As seen on the 72nd annual Tony's Awards, presented this past Sunday, the topic of diversity was extremely. Anyone who tuned in witnessed the practically perfect sweep by Itamar Moses' adaptation of the 2007 Eran Kolirin movie , The Band's Visit, a tale of an Egyptian band stuck in a small town in the Israeli Negev Desert. The evening of the Tony Awards, two award winners, Lindsey Mendez (Carrie Pepperidge in Roger and Hammerstein's Carousel) and Ari'el Stachel (Haled in The Band's Visit) both commented on personal acceptance of personal acceptance of their diversity with Mendez stating, "When I moved to New York, I was told to change my last name from Mendez to Matthews or I wouldn't work. And I just want to say how proud I am to be a part of a community that celebrates diversity and individuality." This statement reigns superbly true. Theatre is the community of inclusivity and most people may attest to that, but it wasn't until a recent trip to New York until I realized how far we have come and how far we have to go.
This past March I flew to New York City with my Model United Nations Delegation to compete at the National Model United Nations Conference. Given a free trip to NYC, it was obvious that I would spend any free time I was given on theatre as well as navigating my less familiar teammates around the city (willingly, lots of love for Goatia). Since my time was short, I was only able to see two shows—Rogers and Hammerstein's Carousel and Lindsey Ferrentino's Amy and the Orphans.
Only a 6 minute walk from the Imperial Theatre (home to Carousel), one would find the Roundabout Theatre Company's Laura Pels Theatre which was home to Amy and the Orphans
Headlined by Actress Jamie Brewer (American Horror Story, Switched at Birth, and Southland) during the Tuesday- Sunday Primetime Performances and Edward Barbanell (The Ringer, Workaholics, and Dumb and Dumber to)
This was it, the moment where I can say I was truly in awe from a theatrical experience, a sensation that I haven't felt in a long time, if ever. For the first time in my life, I witness not only a down syndrome character represented in a play, but a down syndrome actor. Amy and the Orphans is the true story of play write Lindsey Ferrentino's aunt Amy who was sent away as a child to a live in state institute because of her grandparents inability to raise a child with down syndrome, with the only real interactions with her family being their sparse visits and trips to the movies—movie quotes playing a huge part in Amy's speech. As the show progresses, Amy's siblings realize the distance between them and her and that leads to an eager fight to regain ties with their estranged sister.
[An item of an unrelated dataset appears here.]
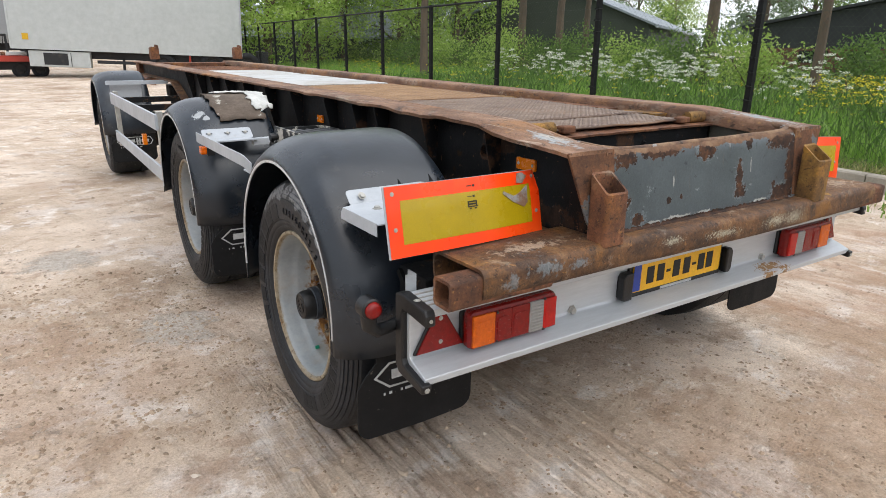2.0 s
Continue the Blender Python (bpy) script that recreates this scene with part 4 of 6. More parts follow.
def mudguard(axle, side, seed, rear_flap=True, rear_drop=0.10, front_drop=0.10, dents=0.0, skew=0.0):
    cy, cz = axle - (0.0 if dents > 0.03 else 0.006), 0.59 if dents > 0.03 else 0.602
    wide = 0.012 if side < 0 else 0.0
    stations = [(180, d) for d in steps(rear_drop, 0.03, 0.03)] + [(a, 0) for a in range(180, -1, -4)] + [(0, d) for d in steps(0.03, front_drop, 0.03)]
    def at(a, d, r, x):
        t = radians(a)
        return (side * (x + (wide if x > 1 else 0.0) + skew * (r * math.cos(t) + 0.06)), cy + r * math.cos(t), cz + r * math.sin(t) - d)
    secs = []
    for a, d in stations:
        row = []
        for x, r in GPROF:
            k = 0.004 * noise.noise(Vector((x * 3, a * 0.03, seed))) + (0.0022 + 0.06 * dents) * noise.noise(Vector((x * 8, a * 0.08, seed + 4)))
            if dents:
                g = 0.9 * math.exp(-((a - 118) / 24) ** 2 - ((x - 1.165) / 0.04) ** 2) + 0.5 * math.exp(-((a - 104) / 7) ** 2 - ((x - 1.2) / 0.06) ** 2) + 0.6 * math.exp(-((a - 60) / 12) ** 2 - ((x - 1.17) / 0.05) ** 2) - 0.3 * math.exp(-((a - 132) / 8) ** 2 - ((x - 1.08) / 0.06) ** 2) + 0.5 * math.exp(-((a - 124) / 5) ** 2 - ((x - 1.14) / 0.035) ** 2) - 0.25 * math.exp(-((a - 112) / 5) ** 2 - ((x - 1.15) / 0.04) ** 2) + 0.3 * math.exp(-((a - 78) / 5) ** 2 - ((x - 1.19) / 0.03) ** 2)
                k -= dents * g
            row.append(at(a, d, r + k, x))
        secs.append(row)
    bm = loft(bmesh.new(), secs, False, False)
    guard = part("mudguard", bm, GUARD_STAINED if side > 0 else GUARD, trailer, "black plastic mudguard with white edging", True, solid=0.005)
    # white edging strip
    runs = [[(180, dd) for dd in (0.045, 0.02)] + [(a, 0) for a in range(180, -1, -4)] + [(0, dd) for dd in (0.02, 0.05)]]
    if dents > 0.03:
        runs = [[(180, dd) for dd in (0.045, 0.02)] + [(a, 0) for a in range(180, 55, -4)], [(a, 0) for a in range(53, -1, -4)] + [(0, dd) for dd in (0.02, 0.05)]]
    for run in runs:
        ring = []
        for a, d in run:
            o, i = at(a, d, 0.456, 1.2525), at(a, d, 0.447, 1.2525)
            o2, i2 = at(a, d, 0.456, 1.2475), at(a, d, 0.447, 1.2475)
            ring.append([o, i, i2, o2])
        part("edging", loft(bmesh.new(), ring), TRIM, guard, "white rubber edging", True)
    # dark inner wall of the wheel arch
    liner = [(cy + 0.508 * math.cos(radians(q)), cz + 0.508 * math.sin(radians(q))) for q in range(0, 181, 6)] + [(cy + 0.30 * math.cos(radians(q)), cz + 0.30 * math.sin(radians(q))) for q in range(180, -1, -6)]
    part("arch_liner", outline(bmesh.new(), liner, lambda u, v, s: (side * s, u, v), 0.761, 0.765), FLAP, guard)
    # flap under the rear end
    if rear_flap:
        y = cy - 0.53
        secs = []
        for z in [0.56 - 0.04 * i for i in range(7)] + [0.28, 0.26, 0.245, 0.233, 0.223, 0.216, 0.212, 0.21]:
            q = max(0.0, (0.26 - z) / 0.05)
            cut = 0.05 * (1 - math.sqrt(max(0.0, 1 - q * q)))
            b = 0.006 * noise.noise(Vector((z * 6, seed, 1)))
            out = 1.15 + 0.07 * min(1.0, max(0.0, (0.47 - z) / 0.05)) + skew * -0.48
            secs.append([(side * (0.775 + cut), y - b, z), (side * 0.98, y - b - 0.006, z), (side * (out - cut), y - b, z), (side * (out - cut), y - b + 0.006, z), (side * 0.98, y - b, z), (side * (0.775 + cut), y - b + 0.006, z)])
        flap = part("mud_flap", loft(bmesh.new(), secs), FLAP, guard, "black rubber mud flap with a white emblem")
        hexo = [(0.83, 0.475), (1.11, 0.475), (1.165, 0.43), (1.11, 0.385), (0.83, 0.385), (0.80, 0.43)]
        hexi = [(0.835, 0.469), (1.106, 0.469), (1.155, 0.43), (1.106, 0.391), (0.835, 0.391), (0.81, 0.43)]
        hollow_bm = hollow(bmesh.new(), hexo, hexi, lambda u, v, s: (side * u, y - s, v), 0.006, 0.0085)
        e = part("emblem_outline", hollow_bm, WHITE_INK, flap)
        for q0, q1, v0, v1 in ((0.845, 0.92, 0.415, 0.447), (0.93, 0.945, 0.397, 0.463), (0.955, 0.97, 0.397, 0.463), (0.925, 0.975, 0.425, 0.435), (0.985, 1.1, 0.415, 0.447)):
            part("emblem_bar", boxes((min(side * q0, side * q1), max(side * q0, side * q1), y - 0.0095, y - 0.006, v0, v1)), WHITE_INK, flap)
        for q0, q1 in ((1.02, 1.05), (1.06, 1.067), (1.10, 1.11), (1.125, 1.13), (0.92, 0.945)):
            part("print_bar", boxes((min(side * q0, side * q1), max(side * q0, side * q1), y - 0.0095, y - 0.006, 0.362, 0.370)), WHITE_INK, flap)
        # inner rear panel of the wheel arch, bolted
        part("splash_panel", boxes((min(side * 0.775, side * (1.12 - 0.5 * skew)), max(side * 0.775, side * (1.12 - 0.5 * skew)), y + 0.002, y + 0.01, 0.47, 0.62)), GUARD, guard)
        for q, v in ((1.0, 0.60), (1.0, 0.53), (1.08, 0.53), (0.88, 0.60), (0.88, 0.53)):
            part("bolt", bolt(bmesh.new(), (side * q, y - 0.001, v), (0, -1, 0), 0.01, 0.008), HUB, guard)
    return guard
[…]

I sat in awe, and frankly, covered in tears. To see an underrepresented community finally gaining light felt as if a door had been open to a facet of the arts that people have never seen before. One thought couldn't leave my head was, "it's not about if they can do it, it's about when they will do it." This is something I have always known to be true with the Down Syndrome community, things will be accomplished, but time needs to be taken and opportunities need to be given. Without mentioning names, I want to shout-out a very important friend in my life who has Down Syndrome but hasn't let any obstacle interfere with living her perfect life. Not only can she dance a circle around anyone, but her wit could outdo even the greatest of comedians. Like I said, it's not about if, it's about when.
Finally, I leave you with the moral of the story: people are people, and if one falls under that "People/Person" classification, there isn't anything stopping them from greatness. Amy was one of many to face cruel circumstances like her upbringing, but she serves as an inspiration to fight for those who can. Amy, who finds most of her words come in form of movie quotes leaves us with the following:
"I'm a human being, damnit.
MY LIFE HAS VALUE.
You don't understand.
I coulda been a contender.
I coulda been somebody. I coulda been somebody. I coulda been somebody. I coulda been somebody."